╭─ Information provided
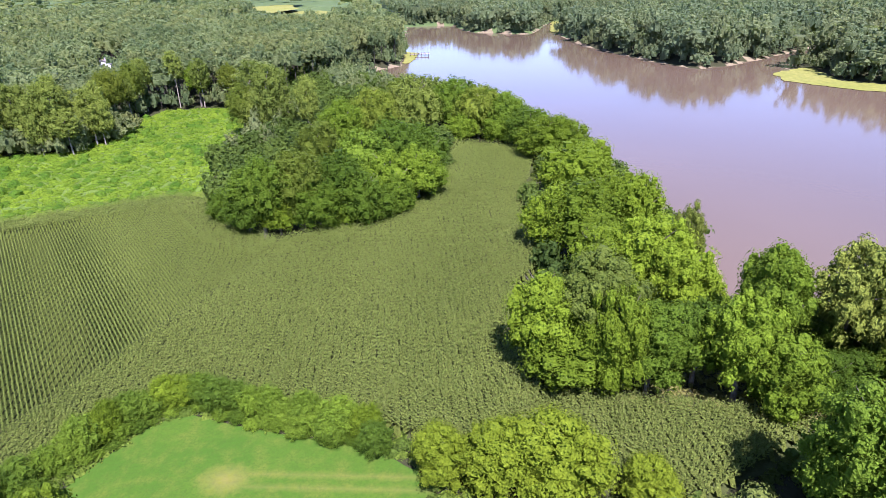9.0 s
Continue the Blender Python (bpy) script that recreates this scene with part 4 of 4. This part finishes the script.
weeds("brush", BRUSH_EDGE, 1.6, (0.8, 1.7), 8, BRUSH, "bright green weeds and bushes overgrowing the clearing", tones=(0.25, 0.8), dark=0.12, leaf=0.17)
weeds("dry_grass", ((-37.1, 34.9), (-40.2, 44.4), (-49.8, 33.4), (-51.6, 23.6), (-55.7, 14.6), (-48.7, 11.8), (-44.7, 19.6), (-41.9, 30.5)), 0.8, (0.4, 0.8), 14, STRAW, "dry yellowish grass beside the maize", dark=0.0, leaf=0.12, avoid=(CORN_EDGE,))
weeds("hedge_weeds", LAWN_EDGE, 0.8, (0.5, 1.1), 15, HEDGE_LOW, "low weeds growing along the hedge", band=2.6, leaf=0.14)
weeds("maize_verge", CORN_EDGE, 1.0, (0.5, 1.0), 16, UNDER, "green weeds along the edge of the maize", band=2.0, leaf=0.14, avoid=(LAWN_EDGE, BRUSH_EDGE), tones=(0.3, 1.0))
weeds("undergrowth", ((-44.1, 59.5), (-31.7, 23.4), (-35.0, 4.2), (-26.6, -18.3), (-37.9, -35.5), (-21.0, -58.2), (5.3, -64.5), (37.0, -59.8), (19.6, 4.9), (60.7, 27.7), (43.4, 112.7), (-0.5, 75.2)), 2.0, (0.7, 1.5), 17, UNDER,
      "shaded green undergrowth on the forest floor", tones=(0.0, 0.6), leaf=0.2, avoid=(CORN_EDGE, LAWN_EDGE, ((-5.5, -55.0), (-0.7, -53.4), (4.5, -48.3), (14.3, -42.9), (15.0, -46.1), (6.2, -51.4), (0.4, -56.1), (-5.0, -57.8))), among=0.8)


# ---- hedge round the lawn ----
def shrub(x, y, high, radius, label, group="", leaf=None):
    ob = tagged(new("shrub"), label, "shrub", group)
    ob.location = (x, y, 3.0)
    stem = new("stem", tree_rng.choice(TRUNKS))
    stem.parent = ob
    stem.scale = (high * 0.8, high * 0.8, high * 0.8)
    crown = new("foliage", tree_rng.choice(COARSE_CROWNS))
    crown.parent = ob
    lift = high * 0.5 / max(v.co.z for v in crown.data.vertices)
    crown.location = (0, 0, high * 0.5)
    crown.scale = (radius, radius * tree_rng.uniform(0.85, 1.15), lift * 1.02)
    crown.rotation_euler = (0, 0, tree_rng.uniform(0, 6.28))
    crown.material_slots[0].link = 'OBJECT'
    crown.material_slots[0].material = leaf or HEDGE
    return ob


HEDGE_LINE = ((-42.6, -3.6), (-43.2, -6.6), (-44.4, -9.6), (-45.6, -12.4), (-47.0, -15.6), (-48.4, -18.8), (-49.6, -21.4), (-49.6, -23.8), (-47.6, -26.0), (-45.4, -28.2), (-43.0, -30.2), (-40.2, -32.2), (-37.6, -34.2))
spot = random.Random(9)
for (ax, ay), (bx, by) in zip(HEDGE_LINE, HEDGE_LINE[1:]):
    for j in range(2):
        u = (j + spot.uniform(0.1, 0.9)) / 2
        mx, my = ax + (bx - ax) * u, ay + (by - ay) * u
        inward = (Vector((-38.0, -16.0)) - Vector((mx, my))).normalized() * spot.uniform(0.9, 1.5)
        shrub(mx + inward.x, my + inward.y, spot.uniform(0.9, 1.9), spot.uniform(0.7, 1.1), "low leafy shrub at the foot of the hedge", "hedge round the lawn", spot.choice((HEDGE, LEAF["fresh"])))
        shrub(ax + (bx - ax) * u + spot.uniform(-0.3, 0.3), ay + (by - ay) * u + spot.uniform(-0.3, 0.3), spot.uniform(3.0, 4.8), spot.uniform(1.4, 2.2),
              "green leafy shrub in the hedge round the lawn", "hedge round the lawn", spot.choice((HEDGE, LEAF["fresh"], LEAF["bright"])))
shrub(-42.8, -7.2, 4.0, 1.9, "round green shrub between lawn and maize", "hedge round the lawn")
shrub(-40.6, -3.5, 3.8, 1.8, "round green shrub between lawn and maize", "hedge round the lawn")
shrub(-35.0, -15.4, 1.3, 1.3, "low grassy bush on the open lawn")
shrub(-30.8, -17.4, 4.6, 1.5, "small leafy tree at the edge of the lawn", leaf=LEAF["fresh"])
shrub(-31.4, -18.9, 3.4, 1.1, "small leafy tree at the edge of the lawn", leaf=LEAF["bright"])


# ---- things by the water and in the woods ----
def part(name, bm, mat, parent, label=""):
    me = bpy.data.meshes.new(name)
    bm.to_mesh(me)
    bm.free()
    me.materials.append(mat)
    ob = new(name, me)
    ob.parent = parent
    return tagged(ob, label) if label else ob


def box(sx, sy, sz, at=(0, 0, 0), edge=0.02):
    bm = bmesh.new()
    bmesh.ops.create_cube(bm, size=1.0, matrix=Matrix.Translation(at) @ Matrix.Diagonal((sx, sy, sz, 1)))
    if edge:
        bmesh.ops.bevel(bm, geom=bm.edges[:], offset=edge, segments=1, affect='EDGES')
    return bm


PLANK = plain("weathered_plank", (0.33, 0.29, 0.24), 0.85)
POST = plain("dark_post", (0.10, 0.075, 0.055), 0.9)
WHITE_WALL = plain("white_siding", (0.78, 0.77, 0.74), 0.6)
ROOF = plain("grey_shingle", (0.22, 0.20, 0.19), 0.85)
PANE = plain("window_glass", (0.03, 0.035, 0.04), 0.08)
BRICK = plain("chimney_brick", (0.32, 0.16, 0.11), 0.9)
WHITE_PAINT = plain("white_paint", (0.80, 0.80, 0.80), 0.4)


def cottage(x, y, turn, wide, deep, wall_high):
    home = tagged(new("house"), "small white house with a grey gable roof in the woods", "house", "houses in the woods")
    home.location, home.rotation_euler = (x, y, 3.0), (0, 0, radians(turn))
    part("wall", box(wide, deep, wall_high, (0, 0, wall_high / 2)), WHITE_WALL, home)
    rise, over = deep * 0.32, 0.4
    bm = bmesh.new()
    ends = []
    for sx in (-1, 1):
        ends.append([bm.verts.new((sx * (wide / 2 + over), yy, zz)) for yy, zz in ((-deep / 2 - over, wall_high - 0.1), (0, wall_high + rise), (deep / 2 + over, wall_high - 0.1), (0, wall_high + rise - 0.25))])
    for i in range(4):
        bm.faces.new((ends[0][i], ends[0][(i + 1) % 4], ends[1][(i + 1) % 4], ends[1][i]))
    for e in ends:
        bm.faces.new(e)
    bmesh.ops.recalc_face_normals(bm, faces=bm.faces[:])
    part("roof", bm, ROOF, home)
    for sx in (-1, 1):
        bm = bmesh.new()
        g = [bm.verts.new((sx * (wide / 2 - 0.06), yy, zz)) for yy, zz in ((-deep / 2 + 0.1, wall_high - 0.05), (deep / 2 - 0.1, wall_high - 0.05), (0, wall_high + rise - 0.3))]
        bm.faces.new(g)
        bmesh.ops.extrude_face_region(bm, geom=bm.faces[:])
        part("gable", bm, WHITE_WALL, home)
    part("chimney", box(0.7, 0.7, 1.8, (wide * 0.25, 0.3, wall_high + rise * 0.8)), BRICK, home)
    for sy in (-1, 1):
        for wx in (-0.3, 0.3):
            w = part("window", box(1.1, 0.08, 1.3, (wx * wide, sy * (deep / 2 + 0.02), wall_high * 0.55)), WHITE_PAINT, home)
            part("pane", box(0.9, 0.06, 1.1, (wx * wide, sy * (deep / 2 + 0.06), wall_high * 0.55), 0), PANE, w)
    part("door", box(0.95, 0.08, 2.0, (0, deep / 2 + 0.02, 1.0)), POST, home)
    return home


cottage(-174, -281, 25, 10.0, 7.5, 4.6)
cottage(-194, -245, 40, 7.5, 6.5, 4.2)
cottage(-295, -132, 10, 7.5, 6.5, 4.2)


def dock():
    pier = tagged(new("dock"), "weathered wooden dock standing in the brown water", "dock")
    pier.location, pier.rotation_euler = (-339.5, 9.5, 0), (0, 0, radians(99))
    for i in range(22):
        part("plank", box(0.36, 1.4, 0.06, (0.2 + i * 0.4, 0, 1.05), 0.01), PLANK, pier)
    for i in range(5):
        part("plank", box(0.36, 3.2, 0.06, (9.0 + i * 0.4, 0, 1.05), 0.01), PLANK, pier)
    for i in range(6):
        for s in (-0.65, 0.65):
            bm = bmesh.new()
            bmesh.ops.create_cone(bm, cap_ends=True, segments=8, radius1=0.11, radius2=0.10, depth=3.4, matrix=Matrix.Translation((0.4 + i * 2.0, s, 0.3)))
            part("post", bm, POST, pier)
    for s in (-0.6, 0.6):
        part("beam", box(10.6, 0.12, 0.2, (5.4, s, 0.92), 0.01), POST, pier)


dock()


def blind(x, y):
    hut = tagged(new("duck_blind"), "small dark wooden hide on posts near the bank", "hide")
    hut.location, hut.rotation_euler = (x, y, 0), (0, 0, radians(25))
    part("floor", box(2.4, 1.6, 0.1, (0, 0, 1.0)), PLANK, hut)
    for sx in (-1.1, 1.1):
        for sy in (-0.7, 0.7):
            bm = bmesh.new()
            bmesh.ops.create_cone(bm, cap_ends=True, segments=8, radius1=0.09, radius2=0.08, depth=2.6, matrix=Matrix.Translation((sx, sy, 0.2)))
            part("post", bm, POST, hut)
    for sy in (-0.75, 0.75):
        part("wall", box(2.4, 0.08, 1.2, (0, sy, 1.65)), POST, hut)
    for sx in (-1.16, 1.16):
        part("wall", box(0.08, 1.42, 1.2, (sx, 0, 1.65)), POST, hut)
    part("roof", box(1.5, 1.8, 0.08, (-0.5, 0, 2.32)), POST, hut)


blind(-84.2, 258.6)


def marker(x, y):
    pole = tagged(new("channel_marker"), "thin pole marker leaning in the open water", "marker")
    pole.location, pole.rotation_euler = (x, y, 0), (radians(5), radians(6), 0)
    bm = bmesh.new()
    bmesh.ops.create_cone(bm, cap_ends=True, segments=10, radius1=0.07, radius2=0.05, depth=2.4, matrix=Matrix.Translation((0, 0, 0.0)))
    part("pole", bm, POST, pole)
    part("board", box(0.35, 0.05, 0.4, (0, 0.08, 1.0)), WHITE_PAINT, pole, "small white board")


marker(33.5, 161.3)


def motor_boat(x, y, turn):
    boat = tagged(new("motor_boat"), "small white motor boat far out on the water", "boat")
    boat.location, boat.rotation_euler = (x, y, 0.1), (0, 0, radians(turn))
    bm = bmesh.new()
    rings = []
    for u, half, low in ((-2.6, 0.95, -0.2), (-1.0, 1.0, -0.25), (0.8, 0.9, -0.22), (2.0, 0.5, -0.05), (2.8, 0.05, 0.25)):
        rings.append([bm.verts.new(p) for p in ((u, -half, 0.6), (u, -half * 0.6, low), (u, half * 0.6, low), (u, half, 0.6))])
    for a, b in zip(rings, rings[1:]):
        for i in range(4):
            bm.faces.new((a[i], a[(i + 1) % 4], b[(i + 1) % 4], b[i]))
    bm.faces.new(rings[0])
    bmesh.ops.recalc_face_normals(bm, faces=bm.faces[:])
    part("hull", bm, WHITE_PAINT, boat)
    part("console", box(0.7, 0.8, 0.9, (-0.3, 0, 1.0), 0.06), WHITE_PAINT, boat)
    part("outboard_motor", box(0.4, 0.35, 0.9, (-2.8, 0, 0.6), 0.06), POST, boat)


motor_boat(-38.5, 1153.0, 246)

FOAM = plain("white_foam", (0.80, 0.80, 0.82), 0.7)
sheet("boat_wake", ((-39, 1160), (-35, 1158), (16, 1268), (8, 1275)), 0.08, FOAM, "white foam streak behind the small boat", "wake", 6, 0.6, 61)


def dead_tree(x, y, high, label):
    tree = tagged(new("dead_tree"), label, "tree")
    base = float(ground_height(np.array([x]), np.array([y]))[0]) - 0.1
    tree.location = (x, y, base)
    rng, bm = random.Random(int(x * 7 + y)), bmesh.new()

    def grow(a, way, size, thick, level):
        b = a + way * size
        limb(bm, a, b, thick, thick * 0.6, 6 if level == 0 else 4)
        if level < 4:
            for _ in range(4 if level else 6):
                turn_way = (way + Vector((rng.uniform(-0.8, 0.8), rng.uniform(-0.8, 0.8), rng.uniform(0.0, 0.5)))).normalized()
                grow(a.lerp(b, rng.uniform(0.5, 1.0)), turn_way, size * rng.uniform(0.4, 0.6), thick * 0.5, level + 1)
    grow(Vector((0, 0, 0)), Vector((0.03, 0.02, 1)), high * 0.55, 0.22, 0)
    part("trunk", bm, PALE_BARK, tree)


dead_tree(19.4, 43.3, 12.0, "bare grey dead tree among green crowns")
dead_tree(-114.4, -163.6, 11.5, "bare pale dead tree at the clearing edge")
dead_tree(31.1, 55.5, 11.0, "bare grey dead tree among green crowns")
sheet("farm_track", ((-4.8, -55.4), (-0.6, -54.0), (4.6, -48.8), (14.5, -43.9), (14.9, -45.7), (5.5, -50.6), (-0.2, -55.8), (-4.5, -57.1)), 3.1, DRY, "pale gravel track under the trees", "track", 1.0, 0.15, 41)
╰─
#### What the task requires
Repeat, with no pictures, each line from the beginning of the data through the line containing "(-5.0, -57.8))), among=0.8)", inclusive.

#### Exercise response
9.0 s
Continue the Blender Python (bpy) script that recreates this scene with part 4 of 4. This part finishes the script.
weeds("brush", BRUSH_EDGE, 1.6, (0.8, 1.7), 8, BRUSH, "bright green weeds and bushes overgrowing the clearing", tones=(0.25, 0.8), dark=0.12, leaf=0.17)
weeds("dry_grass", ((-37.1, 34.9), (-40.2, 44.4), (-49.8, 33.4), (-51.6, 23.6), (-55.7, 14.6), (-48.7, 11.8), (-44.7, 19.6), (-41.9, 30.5)), 0.8, (0.4, 0.8), 14, STRAW, "dry yellowish grass beside the maize", dark=0.0, leaf=0.12, avoid=(CORN_EDGE,))
weeds("hedge_weeds", LAWN_EDGE, 0.8, (0.5, 1.1), 15, HEDGE_LOW, "low weeds growing along the hedge", band=2.6, leaf=0.14)
weeds("maize_verge", CORN_EDGE, 1.0, (0.5, 1.0), 16, UNDER, "green weeds along the edge of the maize", band=2.0, leaf=0.14, avoid=(LAWN_EDGE, BRUSH_EDGE), tones=(0.3, 1.0))
weeds("undergrowth", ((-44.1, 59.5), (-31.7, 23.4), (-35.0, 4.2), (-26.6, -18.3), (-37.9, -35.5), (-21.0, -58.2), (5.3, -64.5), (37.0, -59.8), (19.6, 4.9), (60.7, 27.7), (43.4, 112.7), (-0.5, 75.2)), 2.0, (0.7, 1.5), 17, UNDER,
      "shaded green undergrowth on the forest floor", tones=(0.0, 0.6), leaf=0.2, avoid=(CORN_EDGE, LAWN_EDGE, ((-5.5, -55.0), (-0.7, -53.4), (4.5, -48.3), (14.3, -42.9), (15.0, -46.1), (6.2, -51.4), (0.4, -56.1), (-5.0, -57.8))), among=0.8)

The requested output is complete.